The evil cycle of poverty keeps people from getting ahead, and makes it so hard to get by that something like a ticket for an expired parking meter or a minor traffic violation can derail a person’s whole financial life and sometimes land them in jail.

The evil forces of sexism and heterosexism have kept women from earning their fair share and prevented gays and lesbians from having the right to marry for decades.

This list could go on, and on, and on.  There are evil forces at work in our world today that make it impossible for some among to us ever stop working.  These evil forces constrict bodies and souls, and turn entire lifetimes into a constant, desperate, struggle for a break from the work that never comes.

It takes work to try to convince people every day that darker skin doesn’t denote lesser value.  It takes work to try to prove that a woman’s work is worth every penny of a man’s.

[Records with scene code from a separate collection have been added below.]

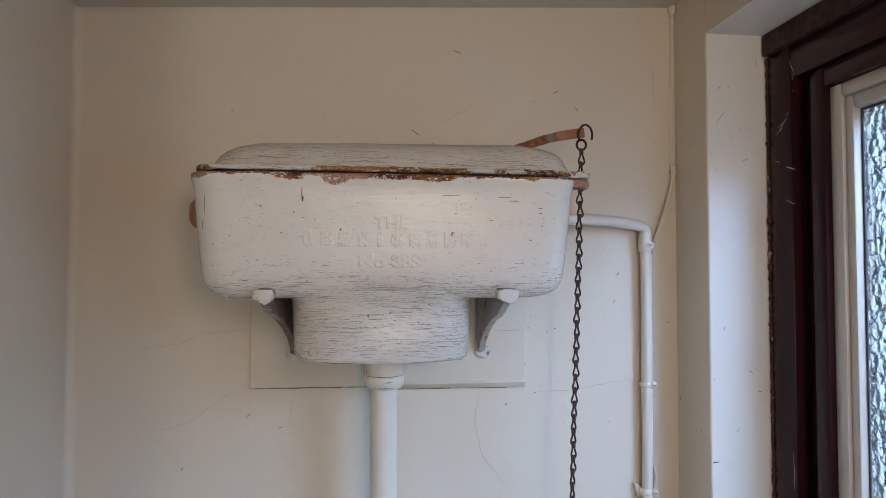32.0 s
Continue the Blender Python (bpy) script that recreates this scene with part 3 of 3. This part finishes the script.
def ear(z0, z1, reach):
    """A rounded lug of the casting, with a notch for the chain."""
    out = [(0.235, -0.232)]
    out += [(reach - 0.017 + 0.017 * math.sin(radians(a)), -0.212 - 0.017 * math.cos(radians(a))) for a in range(0, 181, 20)]
    out += [(reach - 0.030, -0.192), (0.235, -0.170)]
    bm = bmesh.new()
    a = [bm.verts.new((x, y, z0)) for x, y in out]
    b = [bm.verts.new((x, y, z1)) for x, y in out]
    fs = [bm.faces.new(a), bm.faces.new(b)]
    fs += [bm.faces.new((a[i], a[(i + 1) % len(a)], b[(i + 1) % len(a)], b[i])) for i in range(len(a))]
    bmesh.ops.bevel(bm, geom=list(set(fs[0].edges) | set(fs[1].edges)), offset=(z1 - z0) * 0.38, segments=3, affect="EDGES", profile=0.5)
    bmesh.ops.subdivide_edges(bm, edges=bm.edges, cuts=2, use_grid_fill=True)
    return uneven(uneven(bm, 0.0036, 60, z0 * 40), 0.0013, 190, 1.0)


part("lid_lug", ear(2.1258, 2.1350, 0.2875), EARWHITE, cistern, "lug of flaked white over pink primer")
part("body_lug", ear(2.1120, 2.1235, 0.2830), EAR, cistern, "lug of bare pink primer")
# bolt boss on the left side
bm = bmesh.new()
loft([[(x, -0.125 + r * math.cos(2 * math.pi * i / 32), 2.078 + r * math.sin(2 * math.pi * i / 32)) for i in range(32)] for x, r in ((-0.242, 0.0220), (-0.266, 0.0220), (-0.273, 0.0200), (-0.2775, 0.0150), (-0.2795, 0.006))], True, bm)
part("boss", uneven(bm, 0.001, 50), KNOB, cistern, "rusty brown round boss")
# paint runs hanging from the lower corner
part("paint_drip", uneven(turned(-0.212, -0.203, ((1.9560, 0.0007), (1.9572, 0.0026), (1.9600, 0.0046), (1.966, 0.0075), (1.972, 0.006))), 0.001, 200), BOWL, cistern)

# raised lettering
def lettering(text, x0, x1, z0, z1):
    data = bpy.data.curves.new("lettering", "FONT")
    data.body, data.extrude, data.bevel_depth, data.bevel_resolution = text, 0.01, 0.055, 2
    data.resolution_u = 4
    ob = bpy.data.objects.new("lettering", data)
    scene.collection.objects.link(ob)
    bpy.context.view_layer.update()
    bm = bmesh.new()
    bm.from_mesh(ob.evaluated_get(bpy.context.evaluated_depsgraph_get()).to_mesh())
    bpy.data.objects.remove(ob)
    xs, ys = [v.co.x for v in bm.verts], [v.co.y for v in bm.verts]
    ax, bx, ay, by = min(xs), max(xs), min(ys), max(ys)
    for v in bm.verts:
        v.co = Vector((x0 + (v.co.x - ax) / (bx - ax) * (x1 - x0), -v.co.z * 0.012, z0 + (v.co.y - ay) / (by - ay) * (z1 - z0)))
    for v in bm.verts:
        shift = noise.noise_vector(v.co * 190)
        v.co += Vector((0.0010 * shift.x, 0.0005 * shift.y, 0.0010 * shift.z))
    return bm


part("lettering", drape(lettering("THE", -0.0185, 0.0275, 2.0500, 2.0680), 0.0002), BODY, cistern, "raised letters painted over", sharp=50)
part("lettering", drape(lettering("No 88S", -0.038, 0.044, 1.9990, 2.0175), 0.0002), BODY, cistern, "raised letters painted over", sharp=50)


def raised_block(x, z, w, h, seed):
    """A low worn block under many coats of paint."""
    k = 26
    b = bmesh.new()
    grid = [[b.verts.new(((i / k - 0.5) * w * 1.2, 0, (j / k - 0.5) * h * 1.2)) for j in range(k + 1)] for i in range(k + 1)]
    for i in range(k):
        for j in range(k):
            b.faces.new((grid[i][j], grid[i + 1][j], grid[i + 1][j + 1], grid[i][j + 1]))
    for v in b.verts:
        u = max(abs(v.co.x) / (w * 0.5), abs(v.co.z) / (h * 0.5))
        rise = max(0.0, min(1.0, (1.20 + 0.25 * noise.noise((v.co.x * 300, v.co.z * 300, seed)) - u) / 0.34))
        worn = 0.55 + 0.9 * noise.noise((v.co.x * 260 + seed * 9, v.co.z * 190, seed)) + 0.5 * noise.noise((v.co.x * 600 + seed * 5, v.co.z * 600, 3))
        v.co.y = 0.0004 - 0.0012 * rise * (0.35 + 0.65 * max(0.0, min(1.5, worn)))
    bmesh.ops.translate(b, vec=(x, 0, z), verts=b.verts)
    return drape(b, 0.0)


# the maker's word: plain raised blocks, thick with paint
X0, PITCH = -0.1030, 0.0232
rnd = random.Random(12)
for i, wide in enumerate((15, 16, 16, 14, 7, 16, 16, 15, 16, 16)):
    part("raised_mark", raised_block(X0 + PITCH * i, 2.0375 + rnd.uniform(-0.0006, 0.0006), wide * 0.001, 0.0205 + rnd.uniform(-0.001, 0.001), i), BODY, cistern, sharp=80)


def chip(x, z, w, h, seed, tree=None):
    """An irregular flake of missing paint."""
    rnd = random.Random(seed)
    k = 14
    bm = bmesh.new()
    rim = [bm.verts.new((x + w / 2 * math.cos(2 * math.pi * i / k) * rnd.uniform(0.6, 1.1), 0, z + h / 2 * math.sin(2 * math.pi * i / k) * rnd.uniform(0.6, 1.1))) for i in range(k)]
    mid = bm.verts.new((x, 0, z))
    for i in range(k):
        bm.faces.new((mid, rim[i], rim[(i + 1) % k]))
    return drape(bm, 0.0004, tree)


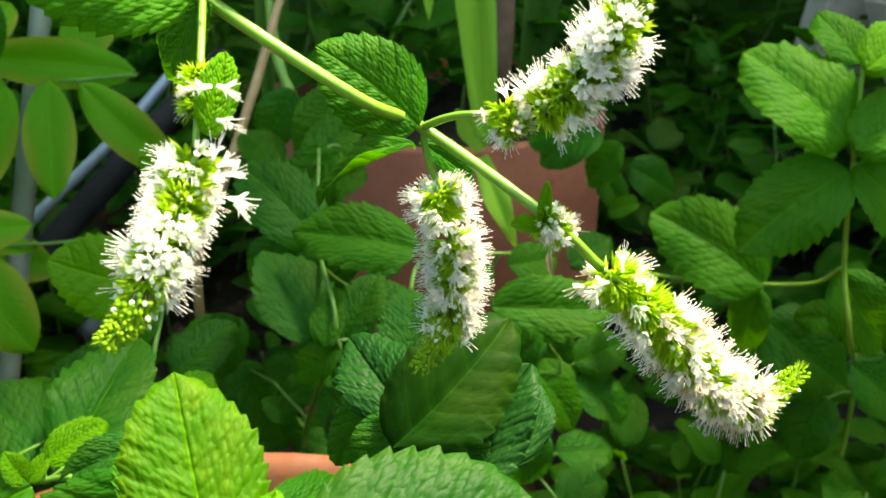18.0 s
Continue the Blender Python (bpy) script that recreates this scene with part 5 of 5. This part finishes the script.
leaf(MIDDLE, "d", (0.1398, 0.9429, 0.4687), (0.1621, 0.9485, 0.4320), 0.0321, (0.51, -0.84, 0.18), stalk=False)
leaf(MIDDLE, "m", (0.1693, 0.9130, 0.4509), (0.1473, 0.9287, 0.4370), 0.0305, (-0.66, -0.32, 0.68), stalk=False)
leaf(MIDDLE, "d", (0.0488, 0.8341, 0.4153), (0.0191, 0.8561, 0.4191), 0.0423, (-0.16, -0.37, 0.92), stalk=False)
leaf(MIDDLE, "d", (0.1346, 0.9070, 0.5117), (0.0882, 0.9157, 0.4823), 0.0553, (-0.50, -0.61, 0.61), stalk=False)
leaf(MIDDLE, "d", (0.1482, 0.9676, 0.5265), (0.1065, 0.9779, 0.4984), 0.0580, (-0.56, -0.52, 0.64), stalk=False)
leaf(MIDDLE, "m", (0.1533, 0.9225, 0.4976), (0.1294, 0.9275, 0.4594), 0.0457, (-0.69, -0.64, 0.35), stalk=False)
leaf(MIDDLE, "d", (0.1037, 0.8898, 0.5212), (0.0773, 0.9025, 0.5030), 0.0267, (-0.56, -0.79, 0.25), stalk=False)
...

It takes work to make enough money to support a family when you are trapped in a vicious cycle of poverty with a center so strong that it’s almost impossible to break out.

All of these evil forces, these “isms,” are made and perpetuated by human frailty and imperfection.  These are the created things that the writer of the letter to the Hebrews tells us will fall away, when God removes what can be shaken and leaves behind only that which can never be shaken, the kingdom.

This, I believe is what Jesus was constantly pointing to in his ministry.  The way things are, isn’t they way things always have to be.  These temple laws about working and not working on the sabbath aren’t what matters when all that’s left is the kingdom.  What matters are the beloved children of God who were known and loved by God while they were yet in the womb.  Jesus calls for the woman in the temple to be set free from that which binds her, and to be restored to the person God created her to be before the evil spirit crippled her body and dampened her soul.  Jesus was able to do that work for her, so she could finally have her own sabbath, and she was set free to rejoice in the Lord.

I would stake my life that is Jesus were here, right now, today, that he would be in our churches pointing us away from these “isms,” these unspoken rules of our society, that seem to have existed before time, and pointing us toward the things of God’s kingdom that cannot be shaken; justice, mercy, generosity, equality, radical welcome and inclusion of the stranger.

The thing is, Jesus is here, right now, today.  Jesus promises us that when two or three are gathered together in his name, he will be in the midst of us.  Paul tells us that Christ has no hands and feet in this world but ours hands and feet.  We are the ones who are called to take up Christ’s message that the “way it is” now, isn’t the way it always has to be.  We are called to act on our belief that we are receiving a kingdom that cannot be shaken.  When these human structures of racism, poverty, sexism, heterosexism are called out and acted against, they cannot stand.  God, working through us, is able to shake them and make them fall away, but we have to take an active role in that, and that, for some of us, that will mean letting go of the power that those structures give us.

For me, the first steps of this long process look like educating myself on the ways that I, personally, have benefitted from white privilege, having a lot of awkward conversations with friends and relatives when I hear racist or hurtful language coming from them or from me.  I have to stop using my privilege as a blindfold that keeps me from seeing the injustices perpetrated against people of color all around me, and bear witness against them the way Jesus shows me how to do time and time again in the gospels.

These are just the first steps in a journey toward justice that will never be fully realized until all of these human structures have fallen away and only God’s kingdom remains, but as believers in God’s kingdom, we are called to start taking these first small steps in the hope and faith that the kingdom of God is at hand.